## [Work to be completed]
Reproduce exactly the final portion of the data: every line from the one containing "Continue the Blender" through the last line, inclusive.

## [Information provided]
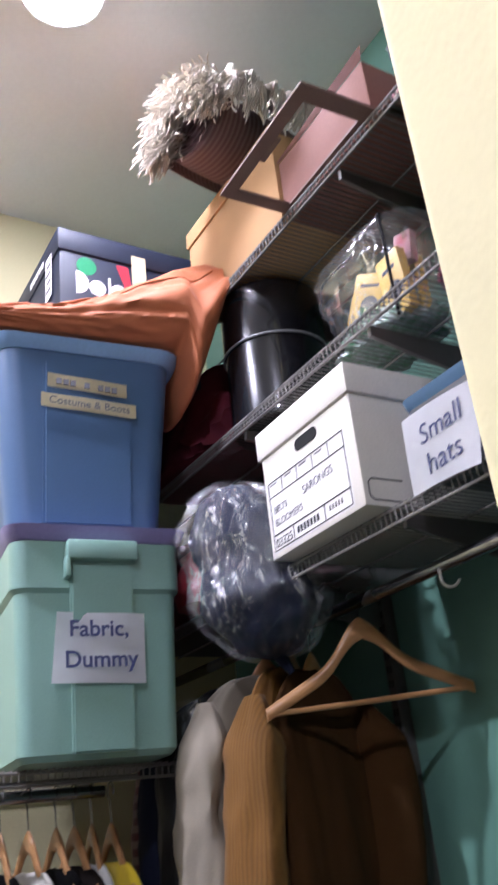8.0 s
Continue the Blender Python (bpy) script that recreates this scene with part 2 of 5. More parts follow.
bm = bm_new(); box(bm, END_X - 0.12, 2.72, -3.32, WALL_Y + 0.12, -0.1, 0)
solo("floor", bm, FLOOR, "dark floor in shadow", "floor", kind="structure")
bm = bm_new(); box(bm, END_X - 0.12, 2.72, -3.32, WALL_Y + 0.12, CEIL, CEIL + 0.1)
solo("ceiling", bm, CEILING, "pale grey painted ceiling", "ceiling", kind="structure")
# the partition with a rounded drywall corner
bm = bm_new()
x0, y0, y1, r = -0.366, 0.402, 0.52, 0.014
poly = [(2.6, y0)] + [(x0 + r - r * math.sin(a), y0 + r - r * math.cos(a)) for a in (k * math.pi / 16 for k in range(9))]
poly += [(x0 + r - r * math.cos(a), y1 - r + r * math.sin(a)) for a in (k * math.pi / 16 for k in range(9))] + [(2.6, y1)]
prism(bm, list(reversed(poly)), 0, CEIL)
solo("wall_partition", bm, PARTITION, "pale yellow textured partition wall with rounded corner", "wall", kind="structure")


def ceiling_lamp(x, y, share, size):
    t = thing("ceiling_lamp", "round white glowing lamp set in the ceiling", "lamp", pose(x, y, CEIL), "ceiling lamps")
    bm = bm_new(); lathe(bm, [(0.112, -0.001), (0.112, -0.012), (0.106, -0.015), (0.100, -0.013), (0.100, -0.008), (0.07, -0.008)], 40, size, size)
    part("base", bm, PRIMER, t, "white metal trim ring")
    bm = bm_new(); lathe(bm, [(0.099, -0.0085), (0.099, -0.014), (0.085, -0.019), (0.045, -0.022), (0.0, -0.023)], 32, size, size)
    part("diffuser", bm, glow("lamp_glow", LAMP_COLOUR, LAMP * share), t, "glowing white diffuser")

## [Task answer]
Continue the Blender Python (bpy) script that recreates this scene with part 2 of 5. More parts follow.
bm = bm_new(); box(bm, END_X - 0.12, 2.72, -3.32, WALL_Y + 0.12, -0.1, 0)
solo("floor", bm, FLOOR, "dark floor in shadow", "floor", kind="structure")
bm = bm_new(); box(bm, END_X - 0.12, 2.72, -3.32, WALL_Y + 0.12, CEIL, CEIL + 0.1)
solo("ceiling", bm, CEILING, "pale grey painted ceiling", "ceiling", kind="structure")
# the partition with a rounded drywall corner
bm = bm_new()
x0, y0, y1, r = -0.366, 0.402, 0.52, 0.014
poly = [(2.6, y0)] + [(x0 + r - r * math.sin(a), y0 + r - r * math.cos(a)) for a in (k * math.pi / 16 for k in range(9))]
poly += [(x0 + r - r * math.cos(a), y1 - r + r * math.sin(a)) for a in (k * math.pi / 16 for k in range(9))] + [(2.6, y1)]
prism(bm, list(reversed(poly)), 0, CEIL)
solo("wall_partition", bm, PARTITION, "pale yellow textured partition wall with rounded corner", "wall", kind="structure")


def ceiling_lamp(x, y, share, size):
    t = thing("ceiling_lamp", "round white glowing lamp set in the ceiling", "lamp", pose(x, y, CEIL), "ceiling lamps")
    bm = bm_new(); lathe(bm, [(0.112, -0.001), (0.112, -0.012), (0.106, -0.015), (0.100, -0.013), (0.100, -0.008), (0.07, -0.008)], 40, size, size)
    part("base", bm, PRIMER, t, "white metal trim ring")
    bm = bm_new(); lathe(bm, [(0.099, -0.0085), (0.099, -0.014), (0.085, -0.019), (0.045, -0.022), (0.0, -0.023)], 32, size, size)
    part("diffuser", bm, glow("lamp_glow", LAMP_COLOUR, LAMP * share), t, "glowing white diffuser")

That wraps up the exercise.